* WRITTEN REQUEST *
Give only the number of lines below that contain the word "from".

* COLLECTED MATERIAL *
+++
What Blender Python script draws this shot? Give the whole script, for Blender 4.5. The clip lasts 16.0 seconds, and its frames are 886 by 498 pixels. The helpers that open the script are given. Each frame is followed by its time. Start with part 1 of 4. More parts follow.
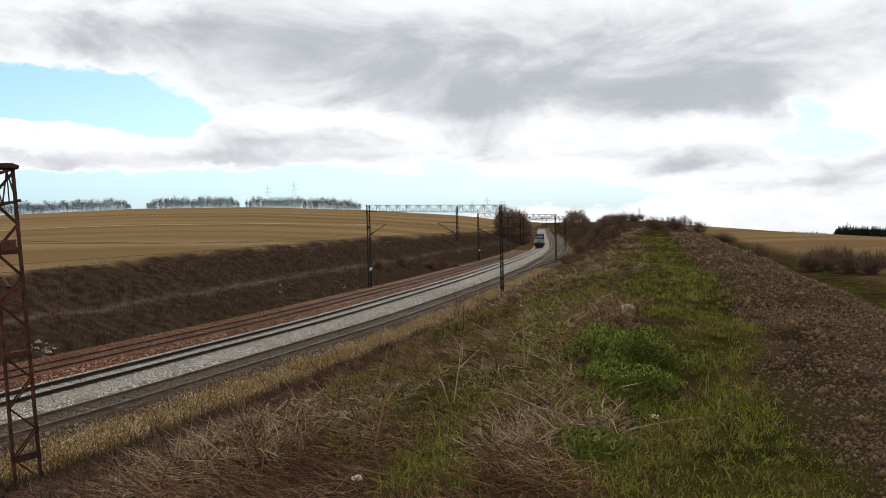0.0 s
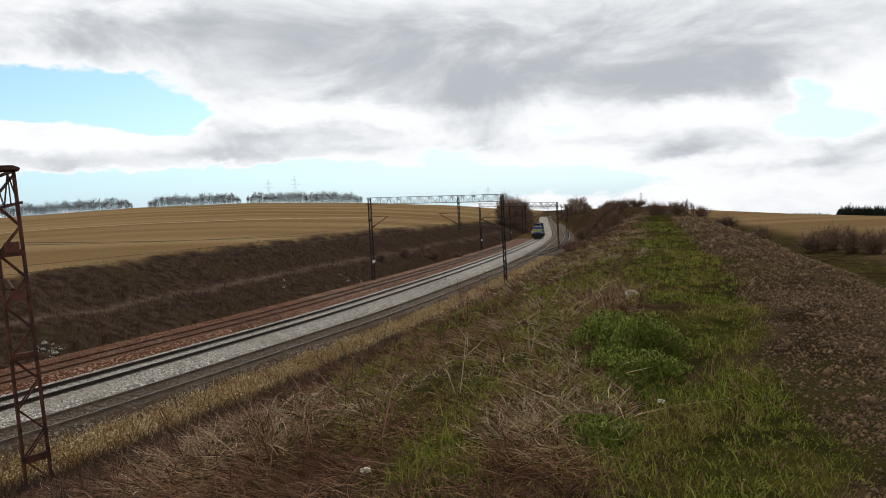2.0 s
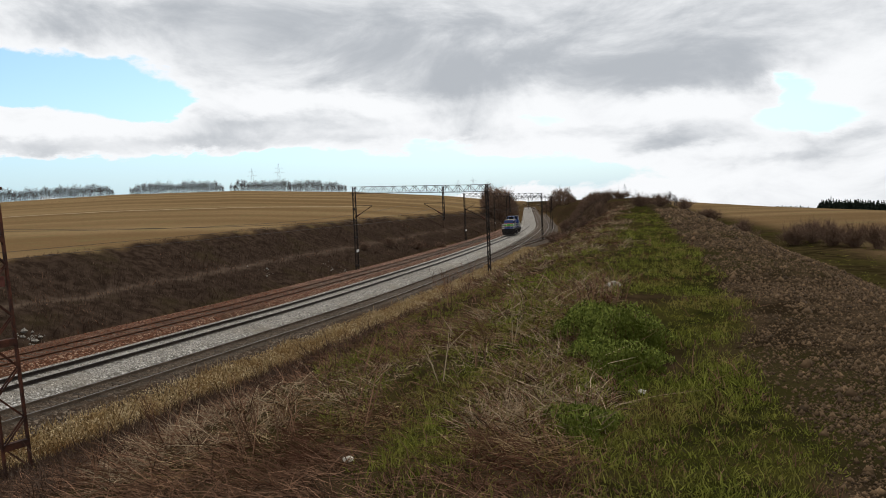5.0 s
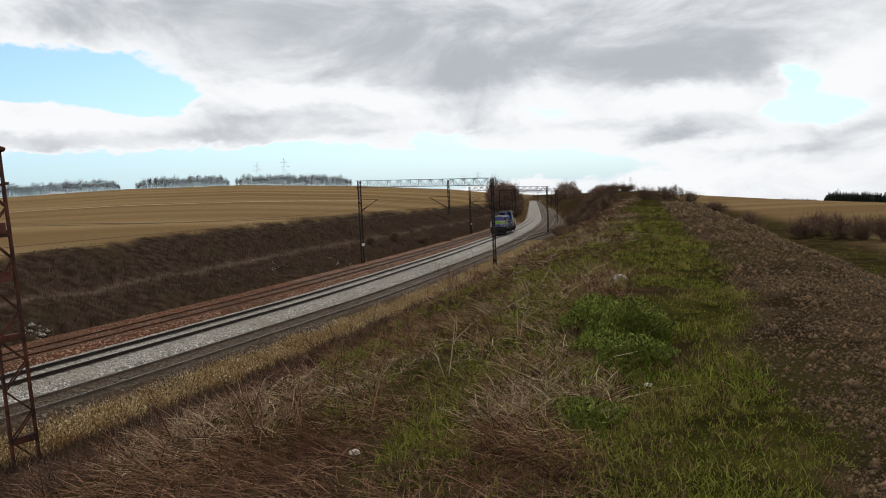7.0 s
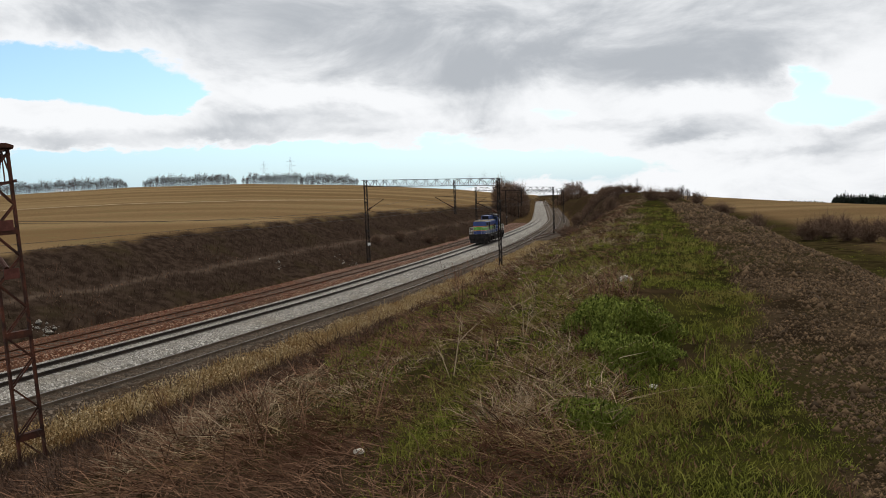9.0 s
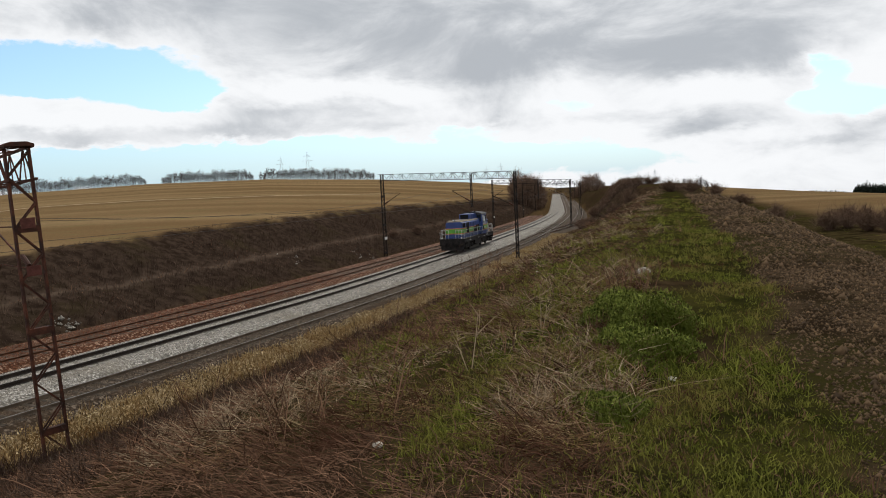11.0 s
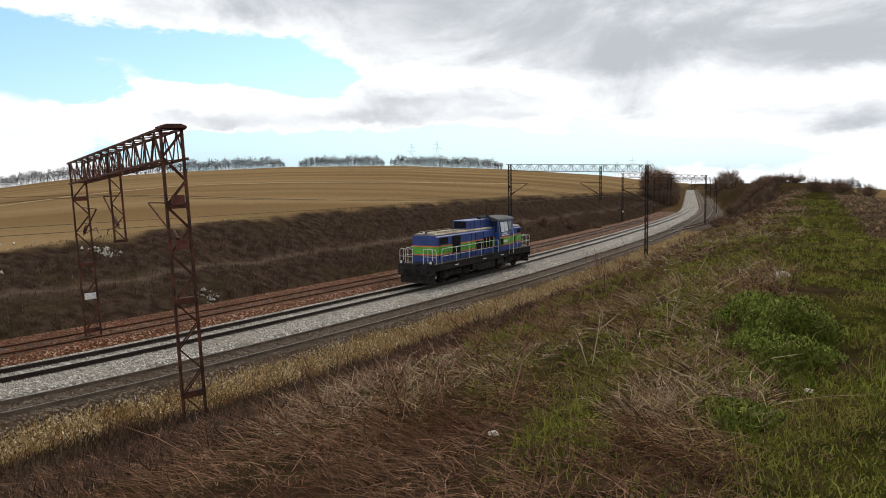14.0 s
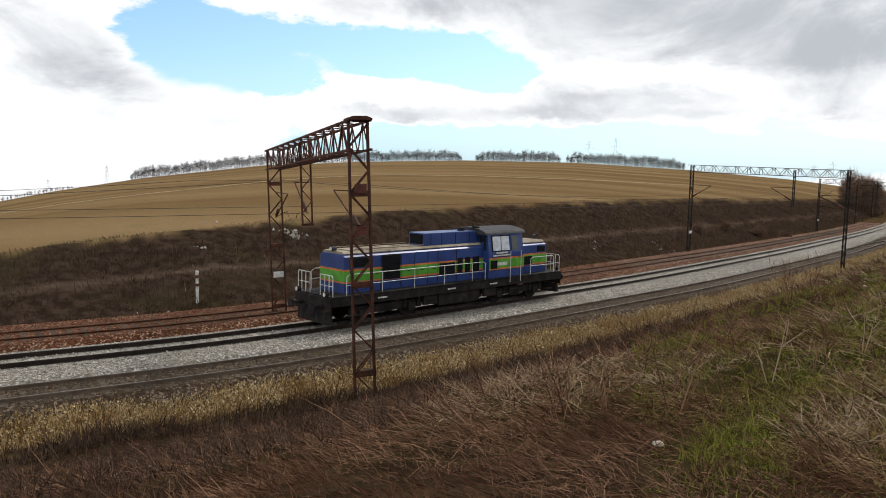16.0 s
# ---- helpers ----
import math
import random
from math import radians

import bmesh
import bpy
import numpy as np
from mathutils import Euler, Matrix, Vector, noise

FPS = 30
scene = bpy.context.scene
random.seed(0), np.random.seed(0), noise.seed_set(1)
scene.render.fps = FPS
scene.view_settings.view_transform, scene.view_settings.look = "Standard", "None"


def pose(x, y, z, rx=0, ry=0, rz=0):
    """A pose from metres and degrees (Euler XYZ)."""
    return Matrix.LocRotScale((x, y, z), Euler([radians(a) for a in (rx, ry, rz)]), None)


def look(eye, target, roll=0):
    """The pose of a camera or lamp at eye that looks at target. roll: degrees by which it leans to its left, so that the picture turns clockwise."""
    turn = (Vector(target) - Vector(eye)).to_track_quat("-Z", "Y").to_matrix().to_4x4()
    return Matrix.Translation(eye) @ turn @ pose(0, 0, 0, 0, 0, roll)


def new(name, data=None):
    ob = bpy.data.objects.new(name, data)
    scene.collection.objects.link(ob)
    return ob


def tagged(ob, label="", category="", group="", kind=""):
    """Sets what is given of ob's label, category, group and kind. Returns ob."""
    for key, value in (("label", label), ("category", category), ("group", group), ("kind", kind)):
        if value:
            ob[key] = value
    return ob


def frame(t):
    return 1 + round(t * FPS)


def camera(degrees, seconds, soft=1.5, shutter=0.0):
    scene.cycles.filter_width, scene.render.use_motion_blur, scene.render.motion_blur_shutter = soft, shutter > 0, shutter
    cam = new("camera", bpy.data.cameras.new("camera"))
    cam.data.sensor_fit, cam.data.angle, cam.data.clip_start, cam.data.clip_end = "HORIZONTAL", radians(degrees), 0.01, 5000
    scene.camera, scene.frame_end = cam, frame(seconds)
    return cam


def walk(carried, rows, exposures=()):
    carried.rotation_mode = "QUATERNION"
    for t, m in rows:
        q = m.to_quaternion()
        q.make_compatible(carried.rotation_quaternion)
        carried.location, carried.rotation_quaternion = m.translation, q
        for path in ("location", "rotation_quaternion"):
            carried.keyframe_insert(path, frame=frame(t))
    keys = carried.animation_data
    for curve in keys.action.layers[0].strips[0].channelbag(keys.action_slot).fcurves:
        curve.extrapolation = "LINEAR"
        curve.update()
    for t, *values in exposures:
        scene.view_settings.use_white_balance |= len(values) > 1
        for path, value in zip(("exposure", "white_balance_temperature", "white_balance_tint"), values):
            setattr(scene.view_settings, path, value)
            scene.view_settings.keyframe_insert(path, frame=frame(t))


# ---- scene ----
+++
* WRITTEN REPLY *
3